What I’m Wearing: Flats (Confessions of a Grown-Up)

For three weeks now, I’ve been wearing flats. And — hearing about how short I am. My height advantage that I’ve worked so hard for, spending hours in 4 or 5″ Fluevog heels? It’s gone. Oops, the secret is out. I’m actually not that tall.

On January 1st, I went out in -13 degree temps for what has become my traditional New Years Day run and ran an extremely chilly 8km.

The next day, I braved a crazy-ass snow storm for hot yoga, and quite likely wrecked my knee jumping from a standing side split into a high plank.

The same day I coincidentally busted my knee, I used my Christmas money from my mom and sister to buy a pair of low-heeled knee-high black leather Clark’s boots.

They’re probably what saved my knee the past few weeks. That, and staying off my yoga mat and the pavement, as hard as it’s been.

I haven’t been blogging, it’s been pointed out to me by a few different people.
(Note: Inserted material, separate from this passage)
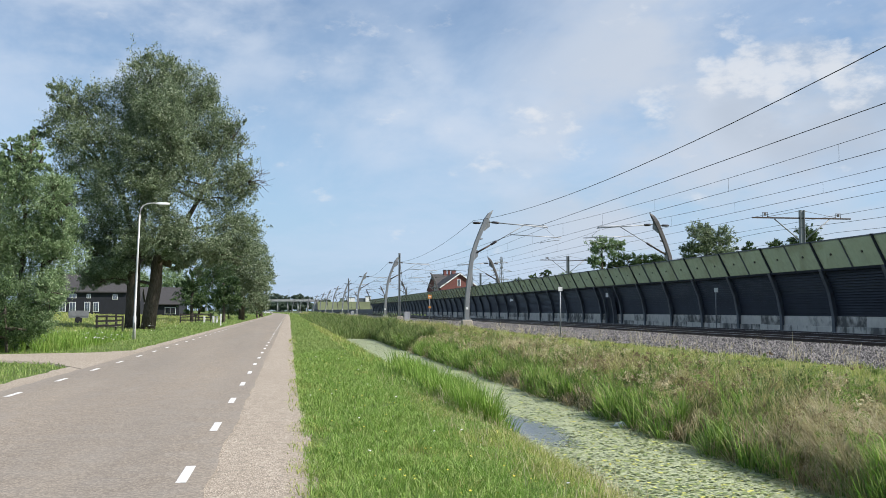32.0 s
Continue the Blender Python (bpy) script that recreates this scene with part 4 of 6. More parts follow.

Nope, I haven’t been.

This living in the real world has been kicking my ass, quite frankly.

Busted my knee on the second day of a brand new year.

Then, Clara got the flu and it was a long, stressful week of monitoring high fevers and beating them down with Tylenol and trips back and forth to the doctor.

Then I got sick. Of course I did. Feeling like I’m about to DIE sick. Almost ten looooong days of being sick. #inevitable

Then, in between it all, I ended up with not one, two or three but four holes in my living room ceiling/wall because my upstairs neighbour decided to pour bacon fat down their drain, which clogged and froze. And, well bacon fat can’t thaw in minus 30 degree temps. Of course it can’t.

(Oh, thank GOD for Ritchie the plumber and Wally the contractor – who actually changed the lightbulbs over my stairwell when I sheepishly asked.)

Then – because this isn’t enough – oh no – I gave my real estate agent the go ahead to start looking for condos for me and somehow Tuesday, I ended up on the 19th floor of a high-rise looking out towards the lake in the far off distance. Suddenly, things started to feel very real.

When, exactly, did I become a grown up?

Was it when I started wearing boots without a heel that I was initially convinced were granny-ish? Until I mentioned that to a friend at work and she observed that the length of my hemlines with said boots are decidedly un-grannyish.

Point taken.


Yes, I’m aware my mirror needs a healthy dose of Windex. They all do. I also have unfolded laundry in Clara’s bedroom, along with all our Christmas decorations in their boxes. And, I have four tubs of Ben & Jerry’s ice cream in my freezer.

But, I’m still here.

A little overwhelmed. Anxious at times. Panicking a bit and a little bewildered frankly, when sometimes I catch myself in the mirror and don’t quite recognize the person staring back.


And yet, it’s me. I know this to be true. It’s just taking a little getting used too.